The next microentrepreneur we met with is a seamstress and candy-shop owner who uses the loan she received to buy the equipment and goods she needs to run her business. She has gone from a single mother without a way to support herself, to making 120% profit and supporting her two children to put them through school. Next, she wants to get a freezer to sell ice cream.

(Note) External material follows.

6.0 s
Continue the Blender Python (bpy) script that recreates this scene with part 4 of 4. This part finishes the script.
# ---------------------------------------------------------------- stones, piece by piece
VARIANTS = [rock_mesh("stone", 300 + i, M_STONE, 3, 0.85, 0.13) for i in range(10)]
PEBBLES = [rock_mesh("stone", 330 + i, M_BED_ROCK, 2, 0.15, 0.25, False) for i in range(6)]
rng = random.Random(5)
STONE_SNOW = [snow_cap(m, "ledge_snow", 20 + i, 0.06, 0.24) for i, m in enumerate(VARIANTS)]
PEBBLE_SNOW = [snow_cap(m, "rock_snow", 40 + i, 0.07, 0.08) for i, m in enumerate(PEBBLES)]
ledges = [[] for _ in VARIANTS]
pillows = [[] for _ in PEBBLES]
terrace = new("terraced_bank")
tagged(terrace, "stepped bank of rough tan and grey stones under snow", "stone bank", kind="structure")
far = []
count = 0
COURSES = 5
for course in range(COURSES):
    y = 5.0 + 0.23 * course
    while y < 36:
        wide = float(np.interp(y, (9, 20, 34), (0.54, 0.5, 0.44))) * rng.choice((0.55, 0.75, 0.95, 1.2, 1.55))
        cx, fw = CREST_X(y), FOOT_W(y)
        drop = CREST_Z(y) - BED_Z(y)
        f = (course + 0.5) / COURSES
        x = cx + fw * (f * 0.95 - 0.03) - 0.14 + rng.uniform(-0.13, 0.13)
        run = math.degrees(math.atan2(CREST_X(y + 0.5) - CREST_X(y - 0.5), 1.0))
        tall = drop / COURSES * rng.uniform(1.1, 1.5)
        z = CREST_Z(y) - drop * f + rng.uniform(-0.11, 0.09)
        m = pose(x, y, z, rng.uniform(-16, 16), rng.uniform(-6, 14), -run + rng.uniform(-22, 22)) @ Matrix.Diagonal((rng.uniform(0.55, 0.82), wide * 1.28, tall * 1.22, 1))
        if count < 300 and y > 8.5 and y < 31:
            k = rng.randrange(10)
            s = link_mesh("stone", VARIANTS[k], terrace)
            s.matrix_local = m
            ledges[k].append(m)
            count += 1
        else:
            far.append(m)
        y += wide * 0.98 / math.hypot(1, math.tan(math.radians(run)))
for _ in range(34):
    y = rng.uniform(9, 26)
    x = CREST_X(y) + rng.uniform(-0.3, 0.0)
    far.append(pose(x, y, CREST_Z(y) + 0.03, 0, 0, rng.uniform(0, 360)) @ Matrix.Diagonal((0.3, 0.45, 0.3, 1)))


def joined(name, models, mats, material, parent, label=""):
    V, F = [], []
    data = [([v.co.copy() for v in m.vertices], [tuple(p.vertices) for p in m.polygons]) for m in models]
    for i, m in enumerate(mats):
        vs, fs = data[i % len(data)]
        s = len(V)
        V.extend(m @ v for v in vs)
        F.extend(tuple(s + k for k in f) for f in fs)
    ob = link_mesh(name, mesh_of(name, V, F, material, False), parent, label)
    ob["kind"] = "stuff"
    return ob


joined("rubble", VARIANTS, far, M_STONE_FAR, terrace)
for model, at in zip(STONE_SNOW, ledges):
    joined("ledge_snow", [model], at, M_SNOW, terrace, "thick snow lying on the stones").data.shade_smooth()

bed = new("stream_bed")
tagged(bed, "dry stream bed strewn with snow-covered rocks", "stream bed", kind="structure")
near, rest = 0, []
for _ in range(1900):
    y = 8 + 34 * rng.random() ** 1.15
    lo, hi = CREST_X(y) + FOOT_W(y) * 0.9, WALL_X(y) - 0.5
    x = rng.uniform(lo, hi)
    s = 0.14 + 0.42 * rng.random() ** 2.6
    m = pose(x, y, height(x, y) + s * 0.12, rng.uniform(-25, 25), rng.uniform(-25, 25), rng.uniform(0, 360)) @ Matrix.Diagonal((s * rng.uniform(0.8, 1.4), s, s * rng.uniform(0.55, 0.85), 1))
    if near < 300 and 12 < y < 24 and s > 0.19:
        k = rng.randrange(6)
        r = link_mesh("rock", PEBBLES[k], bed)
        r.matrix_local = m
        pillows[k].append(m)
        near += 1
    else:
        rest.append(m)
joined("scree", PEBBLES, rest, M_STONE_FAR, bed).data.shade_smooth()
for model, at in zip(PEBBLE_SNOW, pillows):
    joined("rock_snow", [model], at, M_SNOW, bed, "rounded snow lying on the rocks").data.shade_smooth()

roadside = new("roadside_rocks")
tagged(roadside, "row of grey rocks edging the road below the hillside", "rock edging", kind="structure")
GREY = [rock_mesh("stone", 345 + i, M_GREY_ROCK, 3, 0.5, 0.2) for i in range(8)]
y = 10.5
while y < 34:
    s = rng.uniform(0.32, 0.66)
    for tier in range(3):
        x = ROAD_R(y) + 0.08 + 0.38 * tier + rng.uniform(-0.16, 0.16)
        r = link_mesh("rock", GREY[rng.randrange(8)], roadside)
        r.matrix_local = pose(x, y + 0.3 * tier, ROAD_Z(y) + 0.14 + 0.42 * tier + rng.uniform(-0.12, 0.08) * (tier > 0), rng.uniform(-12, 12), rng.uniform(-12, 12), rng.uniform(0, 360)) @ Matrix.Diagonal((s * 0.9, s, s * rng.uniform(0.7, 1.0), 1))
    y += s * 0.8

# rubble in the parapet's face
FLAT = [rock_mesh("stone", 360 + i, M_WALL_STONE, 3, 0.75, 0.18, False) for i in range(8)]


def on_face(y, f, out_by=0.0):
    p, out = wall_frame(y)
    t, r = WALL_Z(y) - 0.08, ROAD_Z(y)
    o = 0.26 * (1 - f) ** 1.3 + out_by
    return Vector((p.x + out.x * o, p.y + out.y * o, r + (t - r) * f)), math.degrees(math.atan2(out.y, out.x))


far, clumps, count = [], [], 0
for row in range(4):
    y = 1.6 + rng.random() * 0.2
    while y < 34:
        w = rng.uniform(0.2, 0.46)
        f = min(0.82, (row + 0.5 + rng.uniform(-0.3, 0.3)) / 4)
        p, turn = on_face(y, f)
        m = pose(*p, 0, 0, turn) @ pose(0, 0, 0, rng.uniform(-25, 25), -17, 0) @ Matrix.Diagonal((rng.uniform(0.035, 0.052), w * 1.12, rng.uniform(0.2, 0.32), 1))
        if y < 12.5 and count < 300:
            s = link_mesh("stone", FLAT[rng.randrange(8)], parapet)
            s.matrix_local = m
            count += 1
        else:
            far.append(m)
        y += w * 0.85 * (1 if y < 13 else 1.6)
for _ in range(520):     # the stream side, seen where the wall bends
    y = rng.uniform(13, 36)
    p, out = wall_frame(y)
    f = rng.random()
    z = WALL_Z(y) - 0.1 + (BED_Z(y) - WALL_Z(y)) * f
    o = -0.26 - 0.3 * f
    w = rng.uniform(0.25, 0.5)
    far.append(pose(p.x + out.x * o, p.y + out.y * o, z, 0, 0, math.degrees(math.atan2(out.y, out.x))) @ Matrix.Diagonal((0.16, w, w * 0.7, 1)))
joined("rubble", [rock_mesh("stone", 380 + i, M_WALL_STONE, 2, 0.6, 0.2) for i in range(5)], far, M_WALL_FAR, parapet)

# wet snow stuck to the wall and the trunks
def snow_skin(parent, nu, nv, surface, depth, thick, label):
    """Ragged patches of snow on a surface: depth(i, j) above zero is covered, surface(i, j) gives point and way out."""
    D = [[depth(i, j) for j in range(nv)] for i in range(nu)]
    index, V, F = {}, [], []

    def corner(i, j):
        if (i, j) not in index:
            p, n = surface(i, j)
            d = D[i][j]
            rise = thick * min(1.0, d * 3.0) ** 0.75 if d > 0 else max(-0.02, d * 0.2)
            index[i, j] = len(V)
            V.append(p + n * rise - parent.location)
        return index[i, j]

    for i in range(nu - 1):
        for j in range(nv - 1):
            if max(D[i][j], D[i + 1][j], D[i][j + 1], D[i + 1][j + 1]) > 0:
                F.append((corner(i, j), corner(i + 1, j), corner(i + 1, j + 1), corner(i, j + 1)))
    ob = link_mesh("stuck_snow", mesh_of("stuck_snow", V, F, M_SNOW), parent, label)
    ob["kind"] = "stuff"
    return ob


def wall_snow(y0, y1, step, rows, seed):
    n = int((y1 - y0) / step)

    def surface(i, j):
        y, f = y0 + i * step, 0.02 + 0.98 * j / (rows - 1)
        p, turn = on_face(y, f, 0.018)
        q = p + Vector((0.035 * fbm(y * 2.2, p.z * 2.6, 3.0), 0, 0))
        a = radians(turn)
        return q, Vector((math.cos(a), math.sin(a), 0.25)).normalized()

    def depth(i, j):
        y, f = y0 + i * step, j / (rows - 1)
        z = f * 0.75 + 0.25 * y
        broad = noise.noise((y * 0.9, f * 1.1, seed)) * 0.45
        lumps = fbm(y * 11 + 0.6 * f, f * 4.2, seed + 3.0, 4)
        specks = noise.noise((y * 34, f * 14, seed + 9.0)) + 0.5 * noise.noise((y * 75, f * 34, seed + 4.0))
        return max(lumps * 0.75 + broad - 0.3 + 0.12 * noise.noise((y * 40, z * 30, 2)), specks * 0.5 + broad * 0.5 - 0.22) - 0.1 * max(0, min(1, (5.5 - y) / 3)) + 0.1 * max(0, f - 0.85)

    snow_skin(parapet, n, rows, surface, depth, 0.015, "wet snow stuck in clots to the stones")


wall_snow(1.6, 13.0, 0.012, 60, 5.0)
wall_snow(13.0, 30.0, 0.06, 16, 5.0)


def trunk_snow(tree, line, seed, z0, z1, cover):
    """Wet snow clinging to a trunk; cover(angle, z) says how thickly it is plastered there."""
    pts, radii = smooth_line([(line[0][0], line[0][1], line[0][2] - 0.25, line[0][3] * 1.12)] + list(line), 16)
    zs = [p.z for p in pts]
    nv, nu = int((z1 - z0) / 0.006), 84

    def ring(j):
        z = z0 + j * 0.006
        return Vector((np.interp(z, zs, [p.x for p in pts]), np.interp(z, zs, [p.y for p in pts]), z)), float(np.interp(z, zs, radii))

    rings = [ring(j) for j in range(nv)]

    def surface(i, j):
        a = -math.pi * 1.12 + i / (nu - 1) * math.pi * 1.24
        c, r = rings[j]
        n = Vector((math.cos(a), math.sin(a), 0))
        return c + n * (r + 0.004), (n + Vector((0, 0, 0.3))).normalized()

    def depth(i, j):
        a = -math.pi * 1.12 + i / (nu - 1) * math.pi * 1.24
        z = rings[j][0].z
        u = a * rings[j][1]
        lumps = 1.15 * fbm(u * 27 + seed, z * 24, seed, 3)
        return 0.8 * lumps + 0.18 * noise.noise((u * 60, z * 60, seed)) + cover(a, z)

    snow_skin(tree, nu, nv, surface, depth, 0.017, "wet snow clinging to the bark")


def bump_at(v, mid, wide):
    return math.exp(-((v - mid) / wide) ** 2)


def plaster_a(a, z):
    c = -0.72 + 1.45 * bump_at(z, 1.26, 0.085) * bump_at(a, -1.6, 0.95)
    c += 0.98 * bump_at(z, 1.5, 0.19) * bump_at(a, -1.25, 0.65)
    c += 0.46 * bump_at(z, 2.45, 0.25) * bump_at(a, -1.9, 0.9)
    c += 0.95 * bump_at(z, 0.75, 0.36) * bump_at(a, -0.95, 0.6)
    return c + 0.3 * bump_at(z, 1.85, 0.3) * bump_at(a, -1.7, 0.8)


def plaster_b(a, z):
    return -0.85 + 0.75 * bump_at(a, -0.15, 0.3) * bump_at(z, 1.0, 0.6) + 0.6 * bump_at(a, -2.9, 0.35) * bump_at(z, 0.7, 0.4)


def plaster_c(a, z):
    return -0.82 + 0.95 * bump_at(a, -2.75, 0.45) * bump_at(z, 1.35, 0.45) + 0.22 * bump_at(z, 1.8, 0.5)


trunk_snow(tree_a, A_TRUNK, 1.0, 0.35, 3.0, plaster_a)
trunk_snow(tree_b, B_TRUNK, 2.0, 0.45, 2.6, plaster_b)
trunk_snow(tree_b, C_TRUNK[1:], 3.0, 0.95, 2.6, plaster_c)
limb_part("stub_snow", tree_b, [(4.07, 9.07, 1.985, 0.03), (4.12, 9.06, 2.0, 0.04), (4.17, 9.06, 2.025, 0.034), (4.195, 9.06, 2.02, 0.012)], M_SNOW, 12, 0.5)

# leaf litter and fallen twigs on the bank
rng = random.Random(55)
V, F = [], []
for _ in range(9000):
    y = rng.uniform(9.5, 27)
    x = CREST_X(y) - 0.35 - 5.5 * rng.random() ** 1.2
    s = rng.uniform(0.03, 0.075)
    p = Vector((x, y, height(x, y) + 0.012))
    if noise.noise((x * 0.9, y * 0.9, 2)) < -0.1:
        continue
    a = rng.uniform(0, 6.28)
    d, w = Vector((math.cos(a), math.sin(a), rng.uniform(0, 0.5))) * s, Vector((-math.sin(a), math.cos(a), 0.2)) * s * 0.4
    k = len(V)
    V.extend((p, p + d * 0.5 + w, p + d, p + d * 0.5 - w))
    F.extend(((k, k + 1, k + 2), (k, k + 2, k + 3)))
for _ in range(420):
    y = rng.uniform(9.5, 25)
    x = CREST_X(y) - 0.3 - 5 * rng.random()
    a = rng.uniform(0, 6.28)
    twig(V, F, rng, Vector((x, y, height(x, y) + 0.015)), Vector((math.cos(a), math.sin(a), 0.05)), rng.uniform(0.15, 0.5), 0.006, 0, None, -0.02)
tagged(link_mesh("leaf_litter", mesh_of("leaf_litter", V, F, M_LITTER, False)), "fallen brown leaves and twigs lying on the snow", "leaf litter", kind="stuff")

The entrepreneurial spirit in these women is amazing and inspiring. Before we left the favelas, we met with a hairdresser who is trying to recover from a string of tragic events.  A few years ago, she had a very successful salon business, but a landslide caused the house behind her to crash into her home and business. In addition to the destruction from the mudslides, looters stole much of her salon equipment and items from her home.  Even though she and her family were left with nothing, microlending has helped her to begin working again. Her family now has hope. They can see a faint light at the end of the tunnel. Witnessing firsthand this woman’s resolve and determination to make it in the face of such adversity really moved (and forever changed) all of us. It’s hard to comprehend how they are able to do so much, with so little.
The Group Lending Approach and Why It Works

Solidarity (or group) lending is a model that requires small groups of individuals (usually 5-6 women) to work together to receive and repay loans.  What makes this model work is that each woman’s personal success is reliant upon the group’s efforts to make their payments as scheduled.  The group is small to ensure the commitment of its members, but it’s also large enough to prevent financial collapse of the group when someone can’t pay. Solidarity lending allows microfinance institutions to handle more loans by reducing the time and cost of managing individual lenders. Rather than requiring collateral, these NGOs require each loan recipient to make regular payments and attend meetings. The group lending model is so successful because it allows people to obtain financing while also making the efforts larger than one person, and it builds community and strengthens the bonds that help to make villages stronger and the poor more successful. Pictured here: a center meeting where several solidarity groups are repaying their loans.

I’m moved by the positivity and determination of these microentrepreneurs who do so much with so little. I’m thankful for the good fortunes in my life, for the generosity I have been able to provide, and for the generosity of others. Let’s teach a man to fish. As marketers and global stewards, we can open the door to opportunity so that poor entrepreneurs around the world can change their own lives.